Cut the old tubes front and rear with an angle grinder with a fresh cutting wheel (so that you have the full OD of the cutting wheel to work with). Leave about an inch sticking out of the tunnel front and rear.
On my car, although the very ends of the old tubes looked bad with rust holes in them, the rest of the tubes were actually quite sound so I was able to reuse the cut off bent sections. This seems to be the case on most cars.
The rear bent sections will fall right off, the fronts are held on by two brackets.
With a buch of wiggling and twisting, I was able to pull the pipes through the brackts without cutting them. To do this I had to unbolt the brackts holding the track rods to the floor of the car:
Then, hit the pipes with a hammer from the rear of the car and they should move out towards the front fairly easily without mushrooming the end of the pipes.
Pull them out the front while twisting with a pair of channel lock pliers.
Peek inside the tunnel and you can see the brackets holding the pipes (in the background of the pic. Yellow stuff is old cavity wax, "wall" in foreground seems to be insulation material, heater pipe is on the left):
Dent the floor up a little where the short pieces of connecting hose and their hose clamps will sit to give these some space.

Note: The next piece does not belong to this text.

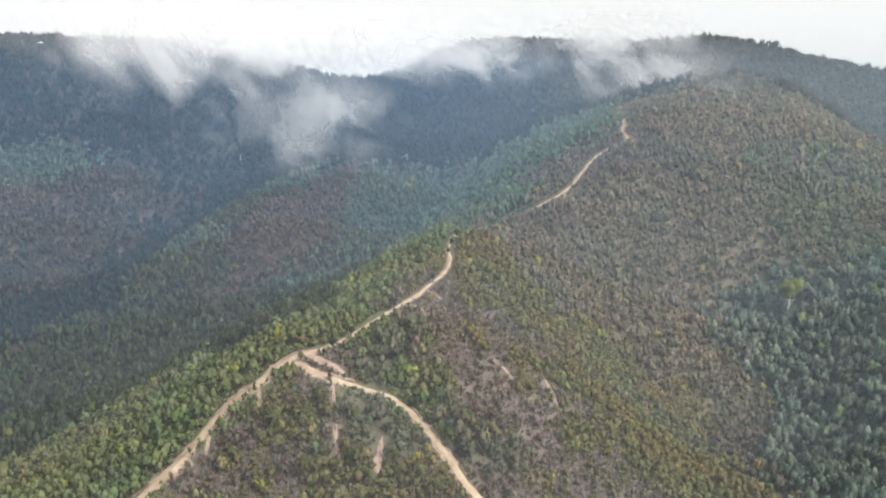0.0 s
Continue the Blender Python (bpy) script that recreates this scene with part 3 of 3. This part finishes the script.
def bough(r, base, way, length, wide):
    """A crooked limb that rises from base."""
    pts, rad = [np.array(base, float)], [wide]
    way = np.array(way, float)
    for k in range(4):
        way = way + r.normal(0, 0.18, 3) + (0, 0, 0.08)
        way /= np.linalg.norm(way)
        pts.append(pts[-1] + way * length / 4)
        rad.append(wide * (1 - (k + 1) / 4.6))
    return stem(pts, rad, 5), pts[-1]


def gum_tree(r, at, height, wide, tint, label, bark, leaves=130, group="", limbs=4, crown_low=0.35):
    """A gum tree: bent trunk, crooked limbs, and a crown of leaf clumps."""
    tree = new("gum_tree")
    tree.location = at
    tagged(tree, label, "tree", group)
    lean = r.normal(0, 0.04, 2) * height
    line = [(0, 0, -0.4), (lean[0] * 0.2, lean[1] * 0.2, height * 0.3), (lean[0] * 0.6, lean[1] * 0.6, height * 0.6), (*lean, height * 0.85)]
    girth = (0.022 if height < 20 else 0.017) * height + 0.05
    part("trunk", stem(line, [girth * 1.3, girth, girth * 0.75, girth * 0.35]), [bark], tree)
    for k in range(limbs):
        ang, up = k * 2.4 + r.uniform(0, 1), r.uniform(0.4, 0.7)
        limb, _ = bough(r, (lean[0] * up, lean[1] * up, height * up), (math.cos(ang), math.sin(ang), 0.8), wide * 0.5, girth * 0.5)
        part("limb", limb, [bark], tree)
    tall = height * (1 - crown_low)
    v, f, lit = crown_shape(r, leaves, 8, 1.0, 0.125 if leaves < 200 else 0.095)
    part("crown", (v * (wide, wide, tall) + (lean[0] * 0.7, lean[1] * 0.7, height * crown_low), f), [LEAVES], tree, "", tint, lit)
    return tree


def dead_tree(r, at, height, bark, label, group, branches=3):
    """A bare standing trunk with a few broken boughs."""
    tree = new("dead_tree")
    tree.location = at
    tagged(tree, label, "dead tree", group)
    lean = r.normal(0, 0.05, 2) * height
    girth = 0.012 * height + 0.05
    part("trunk", stem([(0, 0, -0.4), (lean[0] * 0.4, lean[1] * 0.4, height * 0.5), (*lean, height)], [girth * 1.2, girth * 0.8, girth * 0.3]), [bark], tree)
    for k in range(branches):
        up, ang = r.uniform(0.45, 0.9), r.uniform(0, 6.3)
        limb, _ = bough(r, (lean[0] * up, lean[1] * up, height * up), (math.cos(ang), math.sin(ang), 0.9), height * 0.25, girth * 0.45)
        part("branch", limb, [bark], tree)
    return tree


def on_land(x, y, up=0.0):
    return (x, y, float(land.height(x, y)) + up)


r = np.random.default_rng(77)
# the nearest trees, between the two tracks: a few grown models, then copies of them
WORDS = {"green": ("bright green young gum tree on the slope", (0.114, 0.162, 0.066)), "burnt": ("thin grey-brown gum sapling on burnt soil", (0.162, 0.142, 0.106)),
         "olive": ("olive-green gum sapling on the slope", (0.166, 0.166, 0.074)), "blue": ("blue-green gum tree in the gully", (0.084, 0.127, 0.101)),
         "grey": ("grey-green gum tree regrowing after fire", (0.134, 0.142, 0.101))}
MODELS = {}
for x, y, k, grow in zip(*NEAR):
    word = {"scorched": "burnt", "sage": "grey"}.get(KINDS[k], KINDS[k] if KINDS[k] in WORDS else "green")
    label, tint = WORDS[word]
    grown = MODELS.setdefault(word, [])
    scale = GROWTH[word][1] * math.exp(min(0.42, r.normal(0, 0.26))) * grow
    if len(grown) < 7:
        hue = np.array(tint) * math.exp(r.normal(0, 0.16)) * (1 + r.normal(0, 0.06, 3))
        tree = gum_tree(r, on_land(x, y), 1.75, 1.0, hue, label, DARK_BARK, 110, "trees between the tracks", 2, 0.28)
        tree.scale = (1, 1, 1)
        grown.append(tree)
        tree.matrix_basis = Matrix.Translation(on_land(x, y)) @ Matrix.Diagonal((scale, scale, scale, 1))
        tree.scale = (scale,) * 3
    else:
        model = grown[r.integers(len(grown))]
        size = scale / model.scale[0]
        copy_thing(model, Matrix.Translation(on_land(x, y)) @ pose(0, 0, 0, 0, 0, r.uniform(0, 360)) @ Matrix.Diagonal((size, size, size * r.uniform(0.9, 1.15), 1)))

# trees that stand out
gum_tree(r, on_land(184, 361), 25.0, 11.0, (0.19, 0.205, 0.05), "tall pale-trunked gum with a wide yellow-green crown", PALE_BARK, 420, limbs=6, crown_low=0.5)
gum_tree(r, on_land(-66, 269), 9.5, 3.6, (0.23, 0.24, 0.05), "narrow yellow-green gum behind the track junction", DARK_BARK, 160, limbs=3, crown_low=0.1)
for x, y, h in ((-42, 258, 6.5), (-36, 267, 5.5), (-20, 283, 6.0), (-4, 304, 5.0), (5, 354, 6.0), (8, 364, 6.5), (3, 346, 4.5), (-45, 255, 3.5)):
    gum_tree(r, on_land(x, y), h, h * 0.55, (0.055, 0.062, 0.04), "dark charred gum tree at the edge of the track", DARK_BARK, 70, "charred trees along the track", 4, 0.3)
for x, y, h in ((-41, 243, 4.2), (-58, 250, 3.6), (-63, 248, 3.4), (-69, 243, 3.8), (-36, 245, 2.4), (-85, 219, 2.6), (-47, 257, 2.4)):
    gum_tree(r, on_land(x, y), h, h * 0.5, (0.12, 0.095, 0.055), "small rusty-brown bush beside the sandy track", DARK_BARK, 90, "bushes along the track", 2, 0.02)
for x, y, h in ((-38, 203, 5.0), (-30, 222, 4.0), (44, 240, 4.5), (28, 236, 4.0), (60, 286, 4.0), (14, 262, 4.5), (30, 274, 4.0), (72, 262, 4.5), (52, 232, 4.0), (-52, 222, 4.0)):
    dead_tree(r, on_land(x, y), h, DARK_BARK, "thin black fire-killed trunk on the slope", "black dead trunks", 4)
for x, y, h in ((-208, 384, 15), (-199, 406, 13), (-219, 355, 13), (-223, 350, 12), (-140, 431, 14), (-131, 426, 15), (-219, 588, 18), (-225, 614, 18), (-222, 582, 15),
                (-222, 784, 22), (175, 351, 14), (188, 342, 11), (171, 289, 12), (167, 286, 11), (160, 301, 10), (166, 412, 10), (78, 353, 8), (96, 404, 8), (291, 892, 22),
                (299, 905, 20), (150, 905, 22), (-108, 470, 12), (-60, 480, 12)):
    dead_tree(r, on_land(x, y), 0.62 * h, PALE_BARK, "bleached dead gum trunk above the canopy", "bleached dead trunks", 3)


def fallen_log(x, y, length, turn):
    ob = new("fallen_log")
    ob.matrix_world = Matrix.Translation(on_land(x, y, 0.25)) @ pose(0, 0, 0, 0, 0, turn)
    tagged(ob, "charred fallen log lying on bare soil", "log", "fallen logs")
    c, s = math.cos(radians(turn)), math.sin(radians(turn))
    tilt = float(land.height(x + c * length, y + s * length) - land.height(x, y))
    part("trunk", stem([(0, 0, 0), (length * 0.5, 0.2, tilt * 0.5), (length, 0, tilt)], [0.28, 0.22, 0.12]), [DARK_BARK], ob)
    limb, _ = bough(r, (length * 0.6, 0.1, tilt * 0.6), (0.5, 0.8, 0.2), length * 0.3, 0.1)
    part("branch", limb, [DARK_BARK], ob)


for x, y, n, a in ((43, 258, 7, 300), (48, 246, 6, 290), (30, 244, 5, 40), (60, 250, 6, 150), (20, 252, 5, 320), (8, 272, 5, 20), (66, 292, 5, 280), (-26, 212, 5, 200)):
    fallen_log(x, y, n, a)


# the trees that stand out against the sky along the crest of the range
def crest(turn):
    """Where the land stands highest against the sky in that direction, seen from the spur."""
    far = np.arange(700, 1050, 4.0)
    x, y = far * math.sin(turn), 45 + far * math.cos(turn)
    k = ((land.height(x, y) - 222) / far).argmax()
    return float(x[k]), float(y[k])


SKYLINE = [gum_tree(r, (0, 0, 0), 10.0, 3.4, np.array((0.06, 0.07, 0.055)) * math.exp(r.normal(0, 0.12)), "tall dark gum standing against the white sky",
                    DARK_BARK, 70, "trees on the skyline", 3, 0.42) for k in range(5)]
turns = np.arange(17.0, 47.0, 0.37)
for k, a in enumerate(turns):
    x, y = crest(radians(a + r.uniform(-0.12, 0.12)))
    size = math.exp(r.normal(0, 0.22))
    m = Matrix.Translation(on_land(x, y - r.uniform(0, 6), -0.3)) @ pose(0, 0, 0, 0, 0, r.uniform(0, 360)) @ Matrix.Diagonal((size, size, size * r.uniform(0.85, 1.2), 1))
    if k < 5:
        SKYLINE[k].matrix_basis = m
        SKYLINE[k].scale = (size,) * 3
    else:
        model = SKYLINE[k % 5]
        copy_thing(model, m @ Matrix.Diagonal((1 / model.scale[0], 1 / model.scale[1], 1 / model.scale[2], 1)))


# ---------------------------------------------------------------- mist
def mist(name, label, at, size, layers, mat, facing=(0, 45, 222), turn=0.0):
    """A bank of vapour in thin layers, one behind the other, each a little bowed."""
    n = 15
    u, v = np.meshgrid(np.linspace(-1, 1, n), np.linspace(-1, 1, n))
    i = np.arange(n * n).reshape(n, n)
    quad = np.stack([i[:-1, :-1], i[:-1, 1:], i[1:, 1:], i[1:, :-1]], -1).reshape(-1, 4)
    verts, faces = [], []
    for k in range(layers):
        d = (k + 0.5) / layers * 2 - 1
        bow = 0.12 * np.sin(2.1 * u + k) * np.cos(1.7 * v - k)
        verts.append(np.stack([u, d * 0.8 + bow, v], -1).reshape(-1, 3))
        faces.append(quad + k * n * n)
    ob = new(name, mesh_of(name, np.vstack(verts), np.vstack(faces), [mat]))
    way = Vector(at) - Vector(facing)
    ob.matrix_world = Matrix.Translation(at) @ pose(0, 0, 0, 0, turn, math.degrees(math.atan2(-way.x, way.y))) @ Matrix.Diagonal((*size, 1))
    return tagged(ob, label, "mist", kind="stuff")


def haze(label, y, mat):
    """A tinted sheet across the valley, standing in for the haze of distance."""
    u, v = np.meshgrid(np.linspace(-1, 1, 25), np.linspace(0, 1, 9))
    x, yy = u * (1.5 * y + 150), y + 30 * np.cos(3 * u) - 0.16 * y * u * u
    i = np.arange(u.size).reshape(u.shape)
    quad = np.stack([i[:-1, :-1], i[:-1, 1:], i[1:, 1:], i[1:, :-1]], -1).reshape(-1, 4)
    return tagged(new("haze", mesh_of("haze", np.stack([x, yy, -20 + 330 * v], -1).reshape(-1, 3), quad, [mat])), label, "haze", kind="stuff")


WHITE = (0.95, 0.955, 0.96)
WISP = mist_material("wisp_vapour", 0.46, 0.020, (0.90, 0.93, 0.95), 0.05, 0.7, 5.0, 0.30, 1.05, 50, 1.3)
TRAIL = mist_material("trail_vapour", 0.34, 0.026, WHITE, 0.0, 0.6, 13.0, 0.30, 1.0, 65, 1.8)
BANK = mist_material("bank_vapour", 0.42, 0.016, WHITE, 0.62, 0.25, 40.0, 0.32, 1.1, 62, 1.6)
VEIL = mist_material("crest_vapour", 0.7, 0.016, WHITE, 0.5, 0.6, 60.0, 0.2, 0.95, 55, 1.4)
DRIFT = mist_material("drift_vapour", 0.66, 0.018, WHITE, 0.1, 0.6, 90.0, 0.30, 1.0, 38, 1.8)
mist("mist_wisp", "small bright wisp of mist over the valley", (-98, 589, 186), (96, 20, 80), 3, WISP)
mist("mist_wisp", "thin trail of mist beside the bright wisp", (-172, 590, 184), (52, 10, 44), 2, TRAIL)
mist("cloud_bank", "white cloud hanging on the mountain crest", (-275, 745, 224), (205, 30, 110), 5, BANK)
mist("cloud_bank", "white cloud covering the saddle of the range", (-60, 850, 232), (290, 30, 92), 4, BANK)
mist("cloud_bank", "dense white cloud spilling over the crest", (-215, 890, 244), (290, 24, 58), 4, VEIL)
mist("cloud_bank", "white cloud lying over the far crest", (-330, 900, 262), (290, 30, 92), 4, BANK)
mist("cloud_bank", "ragged white cloud drifting over the summit ridge", (182, 690, 220), (165, 26, 66), 4, DRIFT, turn=14)
mist("cloud_bank", "ragged white cloud on the summit", (190, 860, 262), (210, 24, 52), 3, DRIFT)
mist("cloud_bank", "thin cloud trailing along the range", (40, 800, 236), (170, 24, 48), 3, DRIFT)
mist("mist_wisp", "thin mist on the slope below the summit", (232, 580, 198), (34, 8, 28), 2, TRAIL)
mist("cloud_bank", "low white cloud on the far skyline", (740, 930, 208), (100, 20, 26), 2, DRIFT)
mist("cloud_bank", "white cloud resting on a distant hill", (1010, 1130, 212), (150, 20, 44), 3, DRIFT)
# distance haze put into the sheets' own colour, bluer the farther they stand
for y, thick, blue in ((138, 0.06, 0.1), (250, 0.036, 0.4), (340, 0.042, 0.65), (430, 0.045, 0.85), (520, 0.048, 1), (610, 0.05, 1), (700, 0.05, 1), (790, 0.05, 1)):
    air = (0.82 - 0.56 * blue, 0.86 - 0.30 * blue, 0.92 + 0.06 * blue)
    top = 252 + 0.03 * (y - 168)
    haze("thin tinted sheet standing in for the blue valley haze", y, haze_material("haze", thick, air, top - 50, top))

Slide in the new pipes from the front. They slid in super easy on my car:
I cleaned the crud out of the bent sections with a pot scrubber on a string:
On one tube, I cut off the badly corroded end:
I cut the not-so-old rear hoses into sections to connect the pipes:
This is what it looks like in the rear, the pipes are too long and I will have to shorten them:
This is an easy job if the bent sections can be reused.
If not, you could probably go to a muffler shop and have them bent from new pipe (we don't have muffler shops over here unfortunately).
In summary, I would never remove the bottom tunnel except maybe to repair some bad rust.
Even if you wanted to use the nice stainless reproduction pipes, you could cut them and slide them through and reconnect, maybe even by welding.
After installing these pipes, the method of sliding smaller OD tubing through the old tubing makes no sense to me anymore.
This is much easier and yields a better result.